Date: Thu, 13 Jul 2000 17:16:25 -0700
Reply-To: Cassell.David@EPAMAIL.EPA.GOV
Sender: "SAS(r) Discussion" <SAS-L@LISTSERV.UGA.EDU>
From: "David L. Cassell" <Cassell.David@EPAMAIL.EPA.GOV>
Subject: Re: Summarizing and choosing most populous ...
Content-type: text/plain; charset=us-ascii
David, you wrote:
> I need to:
>
> 1.) Sum all rev for each id (the easy part).
> 2.) Identify the most populous value of wc for each id.
> 3.) Identify the most populous value of sic for each id.
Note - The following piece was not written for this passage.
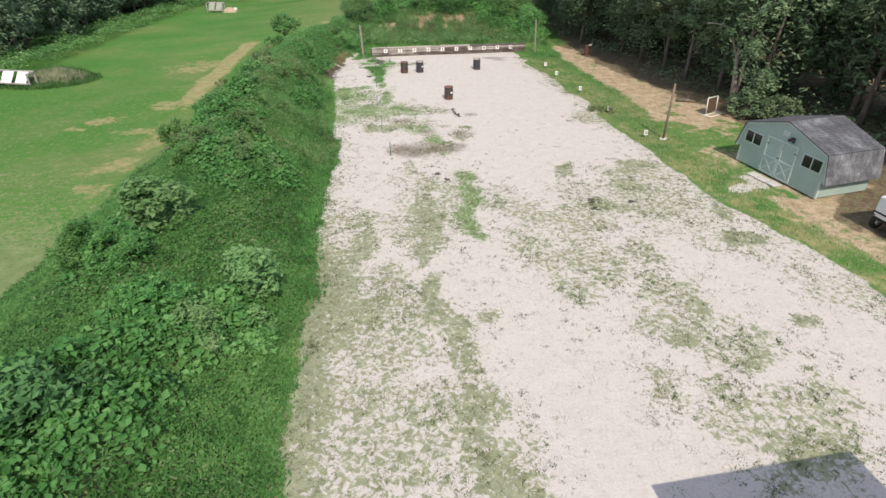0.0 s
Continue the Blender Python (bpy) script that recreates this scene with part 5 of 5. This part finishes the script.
part("front_wall", slab(profile, 0, 0.06), SIDING, shed)
part("back_wall", slab(profile, SD - 0.06, SD), SIDING, shed)
for x in (0.27, SW - 0.27):
    part("side_wall", box(bmesh.new(), 0.06, SD - 0.12, EAVE - 0.06, at(x, SD / 2, 0.06 + (EAVE - 0.06) / 2)), SIDING, shed)
for x in (0.4, SW / 2, SW - 0.4):
    part("skid", box(bmesh.new(), 0.14, SD, 0.08, at(x, SD / 2, 0.02)), POLE_WOOD, shed)
OVER = 0.10
for a, b in (((-0.06, EAVE - 0.06), (0.26, KNEE + 0.03)), ((0.26, KNEE + 0.03), (SW / 2, PEAK + 0.05)), ((SW / 2, PEAK + 0.05), (SW - 0.26, KNEE + 0.03)), ((SW - 0.26, KNEE + 0.03), (SW + 0.06, EAVE - 0.06))):
    d = Vector((b[0] - a[0], 0, b[1] - a[1]))
    nn = Vector((-d.z, 0, d.x)).normalized()
    length = d.length
    plane = part("roof_panel", slab([(a[0], a[1]), (b[0], b[1]), (b[0] + nn.x * 0.03, b[1] + nn.z * 0.03), (a[0] + nn.x * 0.03, a[1] + nn.z * 0.03)], -OVER, SD + OVER), SHINGLE, shed)
    rows = max(int(length / 0.16), 1)
    up = 1 if d.z > 0 else -1
    bm = bmesh.new()
    for k in range(rows):
        c = Vector((a[0], 0, a[1])) + d * ((k + 0.5) / rows) + nn * 0.036
        ang = math.degrees(math.atan2(d.z, d.x))
        x = -OVER + 0.0
        while x < SD + OVER - 0.05:
            wdt = min(random.uniform(0.26, 0.34), SD + OVER - x)
            box(bm, length / rows * 1.04, wdt - 0.012, 0.01, Matrix.Translation((c.x, x + wdt / 2, c.z)) @ pose(0, 0, 0, 0, -ang + up * 3.0, 0))
            x += wdt
    link = part("shingles", bm, SHINGLE, plane)
    fascia = part("fascia", slab([(a[0], a[1] - 0.005), (b[0], b[1] - 0.005), (b[0] - nn.x * 0.1, b[1] - nn.z * 0.1), (a[0] - nn.x * 0.1, a[1] - nn.z * 0.1)], -0.035, -0.003), TRIM, shed)
for s, x0 in (("door", 1.68), ("door", 2.57)):
    leaf = part("door", box(bmesh.new(), 0.87, 0.03, 1.74, at(x0 + 0.435, -0.018, 0.98)), SIDING, shed)
    for w, h, cx, cz, turn in ((0.07, 1.74, 0.035, 0.98, 0), (0.07, 1.74, 0.835, 0.98, 0), (0.73, 0.07, 0.435, 1.815, 0), (0.73, 0.07, 0.435, 0.145, 0), (0.73, 0.07, 0.435, 0.92, 0),
                             (0.065, 1.02, 0.435, 0.53, 45.5), (0.065, 1.02, 0.435, 0.53, -45.5)):
        part("door_trim", box(bmesh.new(), w, 0.02 if turn == 0 else 0.016, h, at(x0 + cx, -0.044, cz, 0, turn)), TRIM, leaf)
    part("hinge", box(bmesh.new(), 0.16, 0.012, 0.03, at(x0 + (0.1 if x0 < 2 else 0.77), -0.058, 1.5)), STEEL, leaf)
part("door_latch", box(bmesh.new(), 0.14, 0.02, 0.04, at(2.56, -0.062, 1.02)), STEEL, shed)
for x0 in (0.36, 3.7):
    win = part("window", box(bmesh.new(), 1.06, 0.03, 0.62, at(x0 + 0.53, -0.012, 1.42)), TRIM, shed)
    for k in (0, 1):
        part("pane", box(bmesh.new(), 0.44, 0.012, 0.5, at(x0 + 0.29 + k * 0.48, -0.032, 1.42)), DARK_GLASS, win)
    part("shutter_frame", box(bmesh.new(), 0.045, 0.025, 0.62, at(x0 + 0.53, -0.036, 1.42)), TRIM, win)
for x in (0.238, SW - 0.238):
    part("corner_board", box(bmesh.new(), 0.09, 0.09, EAVE - 0.1, at(x, 0.03, EAVE / 2)), TRIM, shed)
part("gable_vent", box(bmesh.new(), 0.36, 0.03, 0.22, at(2.55, -0.012, 2.2)), TRIM, shed)
lamp = part("wall_lamp", box(bmesh.new(), 0.16, 0.1, 0.12, at(2.98, -0.05, 2.08)), STEEL, shed, "black wall floodlight")
for k in (-0.1, 0.1):
    part("lamp_head", box(bmesh.new(), 0.12, 0.12, 0.12, at(2.98 + k, -0.12, 2.02, 25, 0, k * 200), 0.01), STEEL, lamp)
r = np.random.default_rng(8)
for k in range(3):
    ob = part("paving_slab", box(bmesh.new(), 0.5, 0.5, 0.06, None, 0.012), CONCRETE)
    ob.matrix_world = SHED @ at(2.0 + k * 0.56, -0.5 + r.uniform(-0.05, 0.05), 0.03, 0, 0, r.uniform(-6, 6))
    tagged(ob, "pale concrete paving slab before the shed door", "paving slab", "slabs before the shed")

# ---------------------------------------------------------------- trailer beside the shed
tr = thing("utility_trailer", at(18.0, 18.45, on_ground(18.0, 18.45), 0, 0, 12), "white enclosed utility trailer parked beside the shed", "trailer")
part("body", box(bmesh.new(), 2.2, 1.35, 0.85, at(0, 0, 1.02), 0.04), WHITE_METAL, tr)
part("rub_rail", box(bmesh.new(), 2.23, 1.38, 0.06, at(0, 0, 0.8)), STEEL, tr)
part("chassis", box(bmesh.new(), 2.1, 1.2, 0.1, at(0, 0, 0.52)), STEEL, tr)
part("drawbar", box(bmesh.new(), 1.0, 0.08, 0.08, at(1.5, 0, 0.5)), STEEL, tr)
for x, y in ((-0.75, -0.66), (-0.75, 0.66), (0.55, -0.66), (0.55, 0.66)):
    w = part("wheel", lathe(bmesh.new(), [(0.17, -0.08), (0.27, -0.09), (0.30, -0.06), (0.30, 0.06), (0.27, 0.09), (0.17, 0.08)], 28)[0], RUBBER, tr, smooth=True)
    w.matrix_basis = at(x, y, 0.30, 90)
    bm, rg = lathe(bmesh.new(), [(0.175, -0.07), (0.15, -0.05), (0.06, -0.06), (0.05, 0.06), (0.15, 0.05), (0.175, 0.07)], 24)
    bm.faces.new(rg[0][::-1])
    bm.faces.new(rg[-1])
    part("rim", bm, WHITE_METAL, w, smooth=True)
    part("fender", box(bmesh.new(), 0.75, 0.18, 0.04, at(x, y, 0.66), 0.01), STEEL, tr)

# ---------------------------------------------------------------- targets in the field


def mound(name, x, y, sx, sy, h, mat, label, seed):
    bm = bmesh.new()
    bmesh.ops.create_grid(bm, x_segments=26, y_segments=26, size=1.25)
    for v in bm.verts:
        q = math.hypot(v.co.x, v.co.y)
        z = h * max(0.0, 1 - q * q) ** 0.8
        z += 0.12 * h * noise.noise(Vector((v.co.x * 3, v.co.y * 3, seed)))
        v.co = Vector((v.co.x * sx, v.co.y * sy, z - 0.08 - 0.25 * max(0, q - 0.95)))
    ob = part(name, bm, mat, smooth=True)
    ob.matrix_world = at(x, y, on_ground(x, y))
    return tagged(ob, label, "mound")


def target_rack(x, y, turn, width, label, backed):
    ob = thing("target_rack", at(x, y, on_ground(x, y), 0, 0, turn) @ Matrix.Diagonal((1, 1, 1.0 if backed else 0.74, 1)), label, "target rack")
    for s in (-width / 2, width / 2):
        part("leg", box(bmesh.new(), 0.1, 0.1, 1.3, at(s, 0, 0.6)), GREY_BOARD, ob)
        part("rear_leg", box(bmesh.new(), 0.1, 0.1, 1.45, at(s, 0.7, 0.68)), GREY_BOARD, ob)
        part("side_rail", box(bmesh.new(), 0.09, 0.75, 0.09, at(s, 0.35, 1.27)), GREY_BOARD, ob)
    part("front_rail", box(bmesh.new(), width + 0.2, 0.1, 0.12, at(0, -0.06, 0.35)), GREY_BOARD, ob)
    part("top_rail", box(bmesh.new(), width + 0.2, 0.1, 0.12, at(0, 0.64, 1.36)), GREY_BOARD, ob)
    n = 2
    for k in range(n):
        cx = (k - 0.5) * width * 0.46
        part("target_board", box(bmesh.new(), width * 0.34, 0.04, 1.15, at(cx, 0.26, 0.84, -34)), PLATE if not backed else GREY_BOARD, ob, "pale flat target board")
    return ob


target_rack(-31.4, 40.35, -8, 2.6, "low wooden target rack with white boards", False)
mound("grass_mound", -29.6, 42.6, 2.9, 1.9, 0.9, GROUND, "low grassy earth mound behind the target rack", 3)
target_rack(-34.2, 88.6, -12, 2.6, "weathered grey wooden target rack in the field", True)
mound("sand_pile", -32.2, 89.2, 1.3, 1.0, 0.75, SAND_PILE, "heap of pale sand beside the target rack", 5)
bm = box(bmesh.new(), 0.5, 0.3, 0.4, None, 0.06)
ob = part("white_bucket", bm, PLATE)
ob.matrix_world = at(-31.2, 88.9, on_ground(-31.2, 88.9) + 0.42)
tagged(ob, "small white container on the sand heap", "container")
for x in (-29.7, -28.8):
    ob = thing("target_board", at(x, 127, on_ground(x, 127), 0, 0, 4), "white target board on wooden legs", "target board", "far target boards")
    part("board", box(bmesh.new(), 0.75, 0.05, 0.9, at(0, 0, 0.9)), GREY_BOARD, ob)
    for s in (-0.35, 0.35):
        part("leg", box(bmesh.new(), 0.07, 0.07, 0.9, at(s, 0.05, 0.4)), GREY_BOARD, ob)

grass_stuff("mound_grass", "rank dark grass on the low field mound", 26000, (-34.5, -25.5, 38.5, 45.5), 28, lambda x, y: step(1.1, 0.85, np.hypot((x + 29.9) / 3.6, (y - 42.0) / 2.6)),
            lambda x, y: 0.2 + 0.75 * np.clip(1 - ((x + 29.6) / 2.9) ** 2 - ((y - 42.6) / 1.9) ** 2, 0, 1) + 0.1 * vnoise(x, y, 1.0, 124, 2), 0.045, RANK_GRASS, 0.9, simple=True)

# dead branches at the field's edge
bm = bmesh.new()
r = np.random.default_rng(91)
for k in range(16):
    a = r.uniform(0, 6.28)
    p = Vector((r.normal(0, 1.6), r.normal(0, 0.5), 0.1))
    q = p + Vector((math.cos(a), math.sin(a) * 0.5, r.uniform(0.1, 0.9))) * r.uniform(0.6, 1.6)
    tube(bm, [tuple(p), tuple(q)], [0.05, 0.015], 5)
ob = part("brush_heap", bm, POST_WOOD)
ob.matrix_world = at(-38.2, 108, on_ground(-38.2, 108))
tagged(ob, "heap of dead grey branches at the field's edge", "brush heap", kind="stuff")

# ---------------------------------------------------------------- firing-line shelter behind the start, known by its shadow
m = at(10.05, 5.75, 0, 0, 0, 10.2)
shelter = thing("firing_line_shelter", m, "open timber shelter over the firing line", "shelter")
part("roof", box(bmesh.new(), 5.0, 4.5, 0.12, at(-2.5, -2.25, 3.0)), SHINGLE, shelter)
for x in (-0.3, -4.7):
    for y in (-0.3, -4.2):
        part("post", box(bmesh.new(), 0.14, 0.14, 3.0, at(x, y, 1.45)), POLE_WOOD, shelter)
> 4.) Output one obs per id value.
You tried this with a DATA step. I'm sure that you'll see DATA step
solutions and PROC SQL solutions, but there is a canned PROC which
will do all this for you. PROC MEANS has a couple little-known options
in its output statement: MAXID and MINID . PROC SUMMARY will do
this too. I'll use the CLASS statement in my example so you can see that
it can handle a dataset your size even if the input is unsorted. Given your
DATA step:
proc summary data=a;
var rev;
class id;
output out=out1 sum=sumrev
maxid( rev(wc) rev(sic) ) = bigwc bigsic;
run;
proc print noobs data=out1;
var id sumrev bigwc bigsic;
run;
That's all there is to it. Using a BY statement instead of a CLASS statement
when the data are sorted on the by-variable will let you do this with a much
larger
number of distinct by-variables, since then SAS won't have to hold everything
in memory.
David
--
David Cassell, OAO Corp. Cassell.David@epa.gov
Senior computing specialist
mathematical statistician